Le nationaliste Marcel-François Richard
Pour devenir prêtre, Marcel-François Richard doit poursuivre ses études supérieures en anglais à Charlottetown dans les années 1860, car le seul collège classique bilingue (français-anglais) dans les Maritimes n’est fondé qu’en 1864, à Memramcook. Le fervent nationaliste que sera toute sa vie l’abbé Richard saisit rapidement l’importance de l’éducation. Il en fera son cheval de bataille et une ligne directrice de son action. En 1874, il fonde un collège pour garçons et un couvent pour filles à Saint-Louis-de-Kent et contribue par la suite à la création d’une cinquantaine d’écoles. Il s’engage également en faveur de la colonisation. Convaincu que les Acadiens doivent étendre leur territoire et développer l’agriculture, Richard ne cessera de favoriser l’ouverture de nouveaux villages. Il sera notamment responsable de la création des paroisses de Rogerville et d’Acadieville et fera construire 14 églises.
Les pressions incessantes qu’il exerce à Rome pour que l’Église catholique romaine nomme un évêque acadien francophone lui vaudront bien des ennuis, car le clergé catholique des Maritimes est dominé par les Irlandais et les Écossais qui se méfient du militantisme acadien de Richard. Le pouvoir que possède un évêque finit tout de même par échoir entre les mains de l’Acadien Édouard-Alfred LeBlanc en 1912, alors que Richard doit se contenter du titre de prélat domestique que lui accorde le pape en 1905.

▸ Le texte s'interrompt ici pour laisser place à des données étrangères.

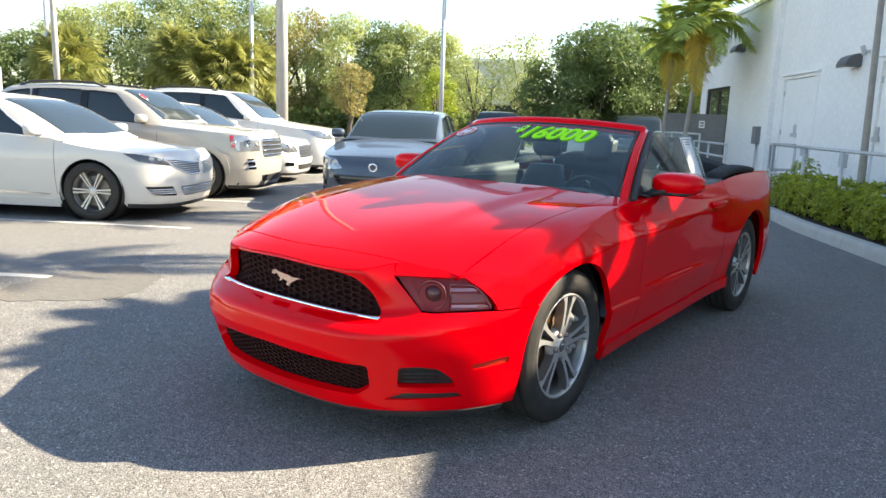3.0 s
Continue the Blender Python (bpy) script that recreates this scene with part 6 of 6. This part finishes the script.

L’action incessante de Mgr Richard pour développer l’Acadie et préserver l’identité acadienne, distincte de l’identité canadienne-française qui s’enracine dans l’histoire de la Nouvelle-France, et non dans celle de l’Acadie, aura un impact important pendant la période dite de « renaissance acadienne » des dernières décennies du 19e siècle. Cet engagement d’une vie justifie sa désignation de personnage d’importance historique nationale.